---------- STORED DATA ----------

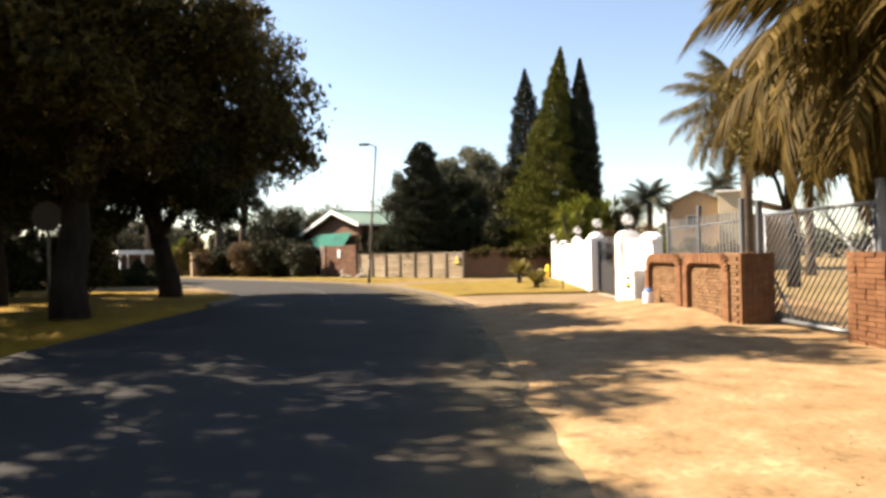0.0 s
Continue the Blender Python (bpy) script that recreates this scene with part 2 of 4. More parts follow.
# the worn paint again, darkened for the stretch in tree shade
FAINTPAINT = ramp_mat("worn_road_paint_in_shade", [(0.034, 0.033, 0.032), (0.045, 0.043, 0.040), (0.064, 0.060, 0.054)], 5.0, 0.9, 0.3, 60, 0.1)
BLACK = ramp_mat("black_rubber", [(0.012, 0.012, 0.012), (0.02, 0.02, 0.02), (0.03, 0.03, 0.03)], 5.0, 0.8, 0.2, 60, 0.3)
REDPAINT = ramp_mat("faded_sign_back", [(0.022, 0.018, 0.016), (0.030, 0.022, 0.020), (0.037, 0.029, 0.025)], 3.0, 0.6, 0.05, 50, 0.4)
STONE = ramp_mat("grey_stone", [(0.18, 0.16, 0.13), (0.26, 0.23, 0.19), (0.34, 0.30, 0.25)], 4.0, 0.95, 0.6, 40, 0.15)
GLOBE = globe_mat("clear_globe_shell")
DARKGLASS = ramp_mat("dark_window_glass", [(0.015, 0.018, 0.02), (0.02, 0.024, 0.028), (0.03, 0.034, 0.038)], 1.0, 0.08, 0.0, 20, 0.6)


# ---------------------------------------------------------------- builders
def thing(name, loc=(0, 0, 0), rz=0.0, label="", category="", group="", kind=""):
    ob = new(name)
    ob.empty_display_size = 0.2
    ob.matrix_world = pose(*loc, 0, 0, rz)
    return tagged(ob, label, category, group, kind)


def finish(me, mat, smooth=False):
    me.materials.append(mat)
    if smooth:
        me.polygons.foreach_set("use_smooth", np.ones(len(me.polygons), dtype=bool))
    return me


def to_mesh(bm, mat, name="mesh", smooth=False):
    me = bpy.data.meshes.new(name)
    bmesh.ops.recalc_face_normals(bm, faces=bm.faces)
    bm.to_mesh(me)
    bm.free()
    return finish(me, mat, smooth)


def part(name, shape, material, parent, label="", m=None, smooth=False):
    """One mesh object under a thing or a part; shape is a bmesh, a mesh or (verts, faces)."""
    if isinstance(shape, bmesh.types.BMesh):
        me = to_mesh(shape, material, name, smooth)
    elif isinstance(shape, tuple):
        me = quads(name, shape[0], shape[1], material, smooth)
    else:
        me = shape
    ob = new(name, me)
    ob.parent = parent
    if m is not None:
        ob.matrix_local = m
    return tagged(ob, label)


def single(name, shape, material, loc=(0, 0, 0), rz=0.0, label="", category="", group="", kind="", smooth=False):
    ob = part(name, shape, material, None, smooth=smooth)
    ob.matrix_world = pose(*loc, 0, 0, rz)
    return tagged(ob, label, category, group, kind)


def quads(name, V, F, mat, smooth=False):
    V = np.asarray(V, np.float32)
    F = np.asarray(F, np.int32)
    me = bpy.data.meshes.new(name)
    me.vertices.add(len(V))
    me.vertices.foreach_set("co", V.ravel())
    k = F.shape[1]
    me.loops.add(F.size)
    me.loops.foreach_set("vertex_index", F.ravel())
    me.polygons.add(len(F))
    me.polygons.foreach_set("loop_start", np.arange(0, F.size, k, dtype=np.int32))
    me.update(calc_edges=True)
    me.validate()
    return finish(me, mat, smooth)


def add_box(bm, cx, cy, z0, sx, sy, sz, rz=0.0, bevel=0.0):
    """A box on z0, centred in plan; bevelled edges where asked for."""
    r = bmesh.ops.create_cube(bm, size=1.0, matrix=pose(cx, cy, z0 + sz / 2, 0, 0, rz) @ Matrix.Diagonal((sx, sy, sz, 1)))
    if bevel:
        es = list({e for v in r["verts"] for e in v.link_edges})
        bmesh.ops.bevel(bm, geom=es, offset=bevel, segments=2, affect="EDGES", profile=0.5)
    return bm


def boxm(cx, cy, z0, sx, sy, sz, rz=0.0, bevel=0.0):
    return add_box(bmesh.new(), cx, cy, z0, sx, sy, sz, rz, bevel)


def cyl(x, y, z0, r0, r1, h, n=14, bevel=0.0):
    bm = bmesh.new()
    bmesh.ops.create_cone(bm, cap_ends=True, segments=n, radius1=r0, radius2=r1, depth=h, matrix=Matrix.Translation((x, y, z0 + h / 2)))
    if bevel:
        es = [e for e in bm.edges if abs(e.verts[0].co.z - e.verts[1].co.z) < 1e-5]
        bmesh.ops.bevel(bm, geom=es, offset=bevel, segments=2, affect="EDGES", profile=0.5)
    return bm


def tube(path, radii, n=10, rough=0.0, rng=None):
    P = np.array([tuple(p) for p in path], float)
    V, F = [], []
    for i, p in enumerate(P):
        d = P[min(i + 1, len(P) - 1)] - P[max(i - 1, 0)]
        d = d / (np.linalg.norm(d) + 1e-9)
        a = np.cross(d, (0.31, 0.95, 0.05))
        a /= np.linalg.norm(a) + 1e-9
        b = np.cross(d, a)
        for k in range(n):
            w = 2 * math.pi * k / n
            r = radii[i]
            if rough and rng is not None:
                r *= 1 + rough * math.sin(3 * w + i * 0.7) * 0.5 + rough * rng.uniform(-0.5, 0.5)
            V.append(p + r * (math.cos(w) * a + math.sin(w) * b))
    for i in range(len(P) - 1):
        for k in range(n):
            F.append((i * n + k, i * n + (k + 1) % n, (i + 1) * n + (k + 1) % n, (i + 1) * n + k))
    c0, c1 = len(V), len(V) + 1
    V += [P[0], P[-1]]
    for k in range(n):
        F.append((c0, (k + 1) % n, k, c0))
        F.append((c1, (len(P) - 1) * n + k, (len(P) - 1) * n + (k + 1) % n, c1))
    return np.array(V), np.array([f if f[0] != f[3] else (f[0], f[1], f[2], f[2]) for f in F])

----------

AIM OF THE EXERCISE: Reproduce all of the material above word for word. Omit the pictures.

COMPLETE ANSWER:
0.0 s
Continue the Blender Python (bpy) script that recreates this scene with part 2 of 4. More parts follow.
# the worn paint again, darkened for the stretch in tree shade
FAINTPAINT = ramp_mat("worn_road_paint_in_shade", [(0.034, 0.033, 0.032), (0.045, 0.043, 0.040), (0.064, 0.060, 0.054)], 5.0, 0.9, 0.3, 60, 0.1)
BLACK = ramp_mat("black_rubber", [(0.012, 0.012, 0.012), (0.02, 0.02, 0.02), (0.03, 0.03, 0.03)], 5.0, 0.8, 0.2, 60, 0.3)
REDPAINT = ramp_mat("faded_sign_back", [(0.022, 0.018, 0.016), (0.030, 0.022, 0.020), (0.037, 0.029, 0.025)], 3.0, 0.6, 0.05, 50, 0.4)
STONE = ramp_mat("grey_stone", [(0.18, 0.16, 0.13), (0.26, 0.23, 0.19), (0.34, 0.30, 0.25)], 4.0, 0.95, 0.6, 40, 0.15)
GLOBE = globe_mat("clear_globe_shell")
DARKGLASS = ramp_mat("dark_window_glass", [(0.015, 0.018, 0.02), (0.02, 0.024, 0.028), (0.03, 0.034, 0.038)], 1.0, 0.08, 0.0, 20, 0.6)


# ---------------------------------------------------------------- builders
def thing(name, loc=(0, 0, 0), rz=0.0, label="", category="", group="", kind=""):
    ob = new(name)
    ob.empty_display_size = 0.2
    ob.matrix_world = pose(*loc, 0, 0, rz)
    return tagged(ob, label, category, group, kind)


def finish(me, mat, smooth=False):
    me.materials.append(mat)
    if smooth:
        me.polygons.foreach_set("use_smooth", np.ones(len(me.polygons), dtype=bool))
    return me


def to_mesh(bm, mat, name="mesh", smooth=False):
    me = bpy.data.meshes.new(name)
    bmesh.ops.recalc_face_normals(bm, faces=bm.faces)
    bm.to_mesh(me)
    bm.free()
    return finish(me, mat, smooth)


def part(name, shape, material, parent, label="", m=None, smooth=False):
    """One mesh object under a thing or a part; shape is a bmesh, a mesh or (verts, faces)."""
    if isinstance(shape, bmesh.types.BMesh):
        me = to_mesh(shape, material, name, smooth)
    elif isinstance(shape, tuple):
        me = quads(name, shape[0], shape[1], material, smooth)
    else:
        me = shape
    ob = new(name, me)
    ob.parent = parent
    if m is not None:
        ob.matrix_local = m
    return tagged(ob, label)


def single(name, shape, material, loc=(0, 0, 0), rz=0.0, label="", category="", group="", kind="", smooth=False):
    ob = part(name, shape, material, None, smooth=smooth)
    ob.matrix_world = pose(*loc, 0, 0, rz)
    return tagged(ob, label, category, group, kind)


def quads(name, V, F, mat, smooth=False):
    V = np.asarray(V, np.float32)
    F = np.asarray(F, np.int32)
    me = bpy.data.meshes.new(name)
    me.vertices.add(len(V))
    me.vertices.foreach_set("co", V.ravel())
    k = F.shape[1]
    me.loops.add(F.size)
    me.loops.foreach_set("vertex_index", F.ravel())
    me.polygons.add(len(F))
    me.polygons.foreach_set("loop_start", np.arange(0, F.size, k, dtype=np.int32))
    me.update(calc_edges=True)
    me.validate()
    return finish(me, mat, smooth)


def add_box(bm, cx, cy, z0, sx, sy, sz, rz=0.0, bevel=0.0):
    """A box on z0, centred in plan; bevelled edges where asked for."""
    r = bmesh.ops.create_cube(bm, size=1.0, matrix=pose(cx, cy, z0 + sz / 2, 0, 0, rz) @ Matrix.Diagonal((sx, sy, sz, 1)))
    if bevel:
        es = list({e for v in r["verts"] for e in v.link_edges})
        bmesh.ops.bevel(bm, geom=es, offset=bevel, segments=2, affect="EDGES", profile=0.5)
    return bm


def boxm(cx, cy, z0, sx, sy, sz, rz=0.0, bevel=0.0):
    return add_box(bmesh.new(), cx, cy, z0, sx, sy, sz, rz, bevel)


def cyl(x, y, z0, r0, r1, h, n=14, bevel=0.0):
    bm = bmesh.new()
    bmesh.ops.create_cone(bm, cap_ends=True, segments=n, radius1=r0, radius2=r1, depth=h, matrix=Matrix.Translation((x, y, z0 + h / 2)))
    if bevel:
        es = [e for e in bm.edges if abs(e.verts[0].co.z - e.verts[1].co.z) < 1e-5]
        bmesh.ops.bevel(bm, geom=es, offset=bevel, segments=2, affect="EDGES", profile=0.5)
    return bm


def tube(path, radii, n=10, rough=0.0, rng=None):
    P = np.array([tuple(p) for p in path], float)
    V, F = [], []
    for i, p in enumerate(P):
        d = P[min(i + 1, len(P) - 1)] - P[max(i - 1, 0)]
        d = d / (np.linalg.norm(d) + 1e-9)
        a = np.cross(d, (0.31, 0.95, 0.05))
        a /= np.linalg.norm(a) + 1e-9
        b = np.cross(d, a)
        for k in range(n):
            w = 2 * math.pi * k / n
            r = radii[i]
            if rough and rng is not None:
                r *= 1 + rough * math.sin(3 * w + i * 0.7) * 0.5 + rough * rng.uniform(-0.5, 0.5)
            V.append(p + r * (math.cos(w) * a + math.sin(w) * b))
    for i in range(len(P) - 1):
        for k in range(n):
            F.append((i * n + k, i * n + (k + 1) % n, (i + 1) * n + (k + 1) % n, (i + 1) * n + k))
    c0, c1 = len(V), len(V) + 1
    V += [P[0], P[-1]]
    for k in range(n):
        F.append((c0, (k + 1) % n, k, c0))
        F.append((c1, (len(P) - 1) * n + k, (len(P) - 1) * n + (k + 1) % n, c1))
    return np.array(V), np.array([f if f[0] != f[3] else (f[0], f[1], f[2], f[2]) for f in F])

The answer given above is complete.